In public administration, he served as Minister of Justice and Public Instruction (1906–1907) under President Pedro Montt, Minister of Industry, Public Works and Railways (1912–1913) under President Ramón Barros Luco, and Minister of War and Navy (1917–1918) under President Juan Luis Sanfuentes.

He was a member of the Liberal Democratic Party.

He was elected deputy for Tarapacá and Pisagua (1906–1915) and later for Parral and Loncomilla (1915–1918), serving as president of the Chamber of Deputies' Foreign Relations Commission in 1915.

In 1927, he was president of the Compañía Disputada de Las Condes.

==Political career==
Viel was elected senator for the First Provincial Grouping of Tarapacá and Antofagasta for the 1926–1934 legislative period, entering the Senate on 26 April 1926. He was a member of the Permanent Commission on Foreign Relations.

He remained in office until his death in Paris on 2 March 1932, after which Arturo Alessandri Palma was proclaimed senator in his place on 10 May 1932.

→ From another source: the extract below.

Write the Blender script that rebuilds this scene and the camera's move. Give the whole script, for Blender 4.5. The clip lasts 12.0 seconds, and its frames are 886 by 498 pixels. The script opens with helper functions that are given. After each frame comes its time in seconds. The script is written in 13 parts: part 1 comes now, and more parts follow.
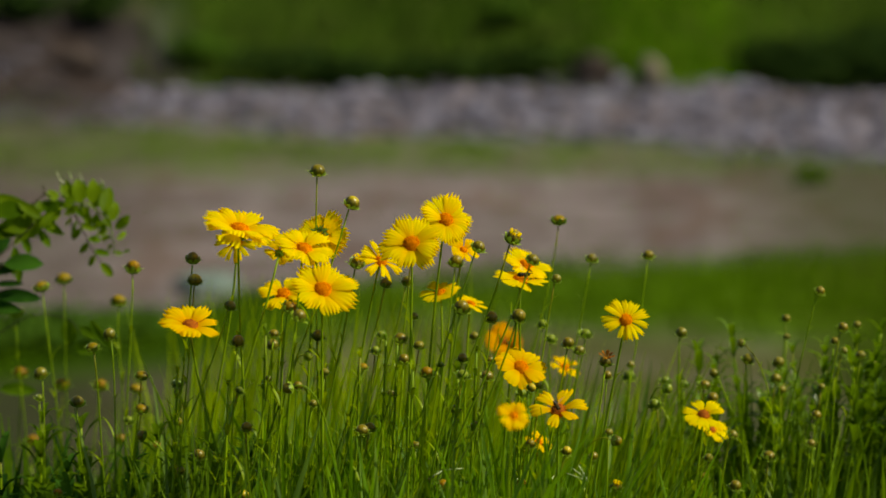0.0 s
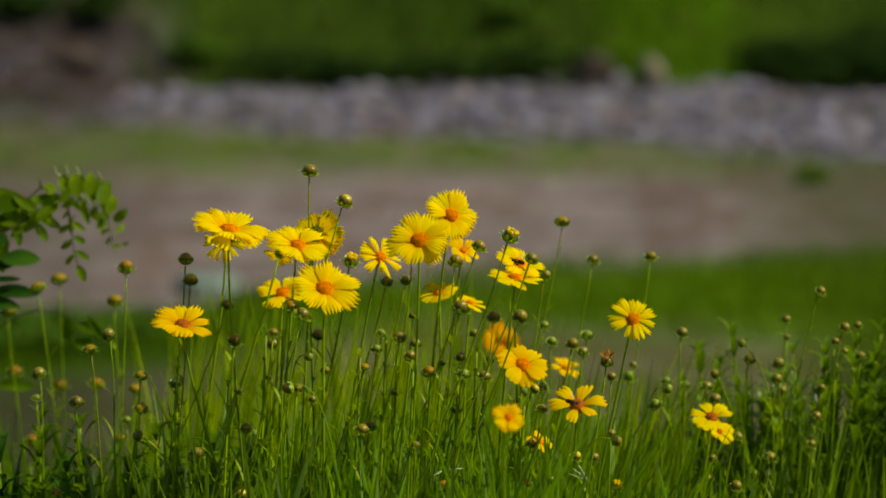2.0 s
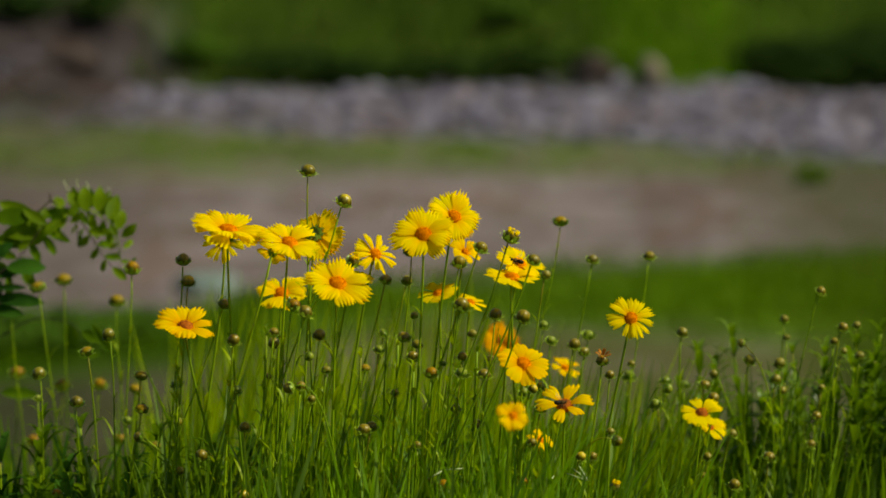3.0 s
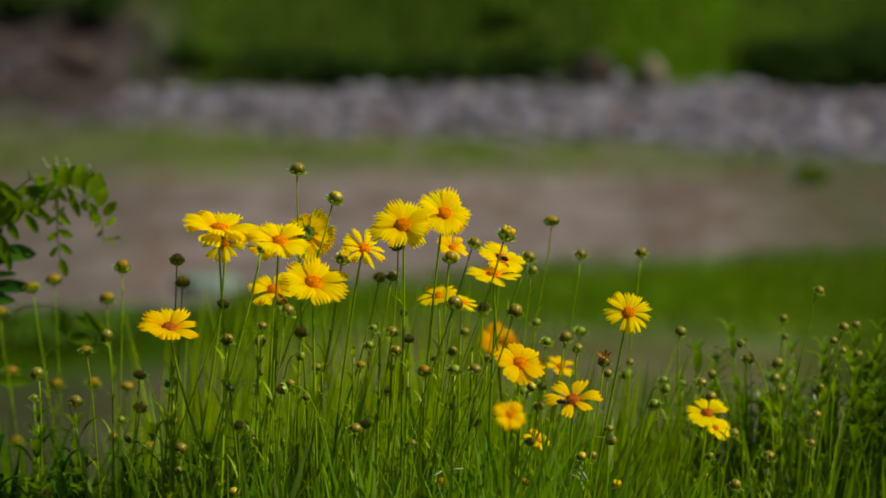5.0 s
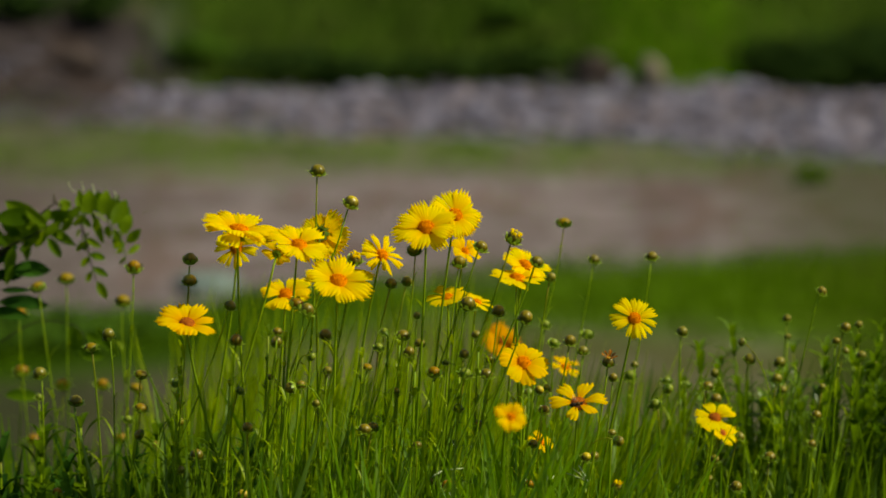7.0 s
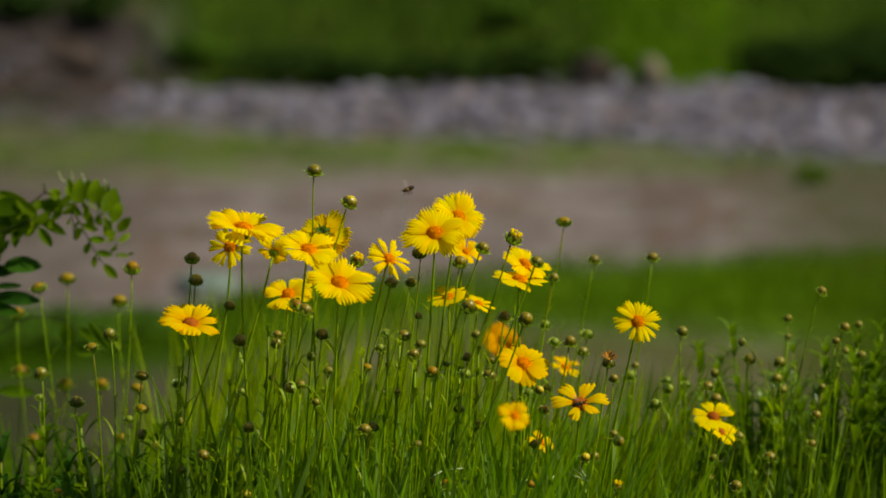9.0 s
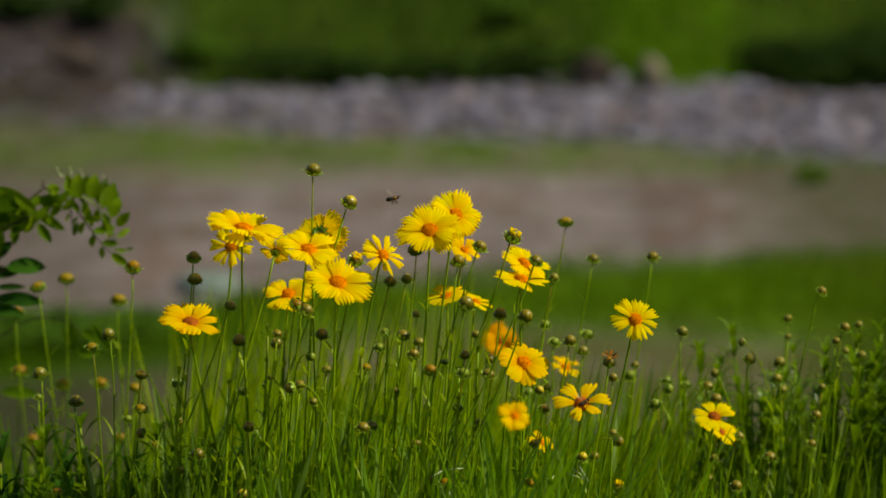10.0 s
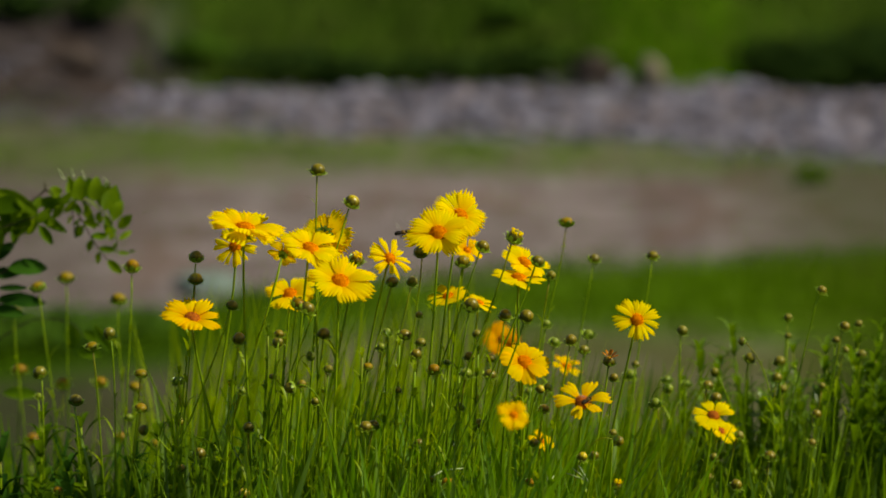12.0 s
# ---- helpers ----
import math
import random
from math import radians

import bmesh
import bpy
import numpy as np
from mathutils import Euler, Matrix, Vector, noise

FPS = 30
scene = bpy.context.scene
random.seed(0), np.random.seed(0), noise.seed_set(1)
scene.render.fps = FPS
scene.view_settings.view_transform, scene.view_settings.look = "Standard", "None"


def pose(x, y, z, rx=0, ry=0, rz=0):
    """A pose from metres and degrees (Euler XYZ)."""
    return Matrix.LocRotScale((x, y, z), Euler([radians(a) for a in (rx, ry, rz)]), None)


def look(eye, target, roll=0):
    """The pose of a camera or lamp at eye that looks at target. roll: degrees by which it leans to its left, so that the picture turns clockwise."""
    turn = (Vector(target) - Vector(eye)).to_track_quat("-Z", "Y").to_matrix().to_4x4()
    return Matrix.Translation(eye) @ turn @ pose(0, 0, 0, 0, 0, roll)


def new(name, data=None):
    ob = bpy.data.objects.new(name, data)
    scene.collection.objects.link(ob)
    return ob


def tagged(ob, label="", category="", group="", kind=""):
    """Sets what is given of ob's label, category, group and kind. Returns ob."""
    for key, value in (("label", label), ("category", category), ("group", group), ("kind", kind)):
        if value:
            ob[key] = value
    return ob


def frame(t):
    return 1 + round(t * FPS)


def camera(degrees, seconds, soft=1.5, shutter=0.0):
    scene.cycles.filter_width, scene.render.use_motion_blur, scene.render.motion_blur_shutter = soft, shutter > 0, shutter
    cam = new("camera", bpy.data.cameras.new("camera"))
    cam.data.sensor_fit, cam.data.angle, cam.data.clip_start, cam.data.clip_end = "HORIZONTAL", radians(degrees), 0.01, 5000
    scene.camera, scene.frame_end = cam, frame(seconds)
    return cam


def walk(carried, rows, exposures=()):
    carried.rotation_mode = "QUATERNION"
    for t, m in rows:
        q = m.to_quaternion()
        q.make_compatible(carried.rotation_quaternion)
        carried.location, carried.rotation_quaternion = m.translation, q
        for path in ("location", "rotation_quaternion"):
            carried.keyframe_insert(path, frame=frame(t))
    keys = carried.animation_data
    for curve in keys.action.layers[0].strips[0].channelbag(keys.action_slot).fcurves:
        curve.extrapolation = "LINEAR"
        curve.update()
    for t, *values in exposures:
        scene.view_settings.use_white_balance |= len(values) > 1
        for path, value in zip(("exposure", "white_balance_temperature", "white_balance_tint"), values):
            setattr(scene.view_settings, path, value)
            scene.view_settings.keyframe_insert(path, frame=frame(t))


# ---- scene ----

The 1932 Chilean coup d'état led to the dissolution of the National Congress on 6 June 1932.

== Bibliography ==
- Luis Valencia Avaria (1951). Anales de la República: textos constitucionales de Chile y registro de los ciudadanos que han integrado los Poderes Ejecutivo y Legislativo desde 1810. Tomo II. Imprenta Universitaria, Santiago.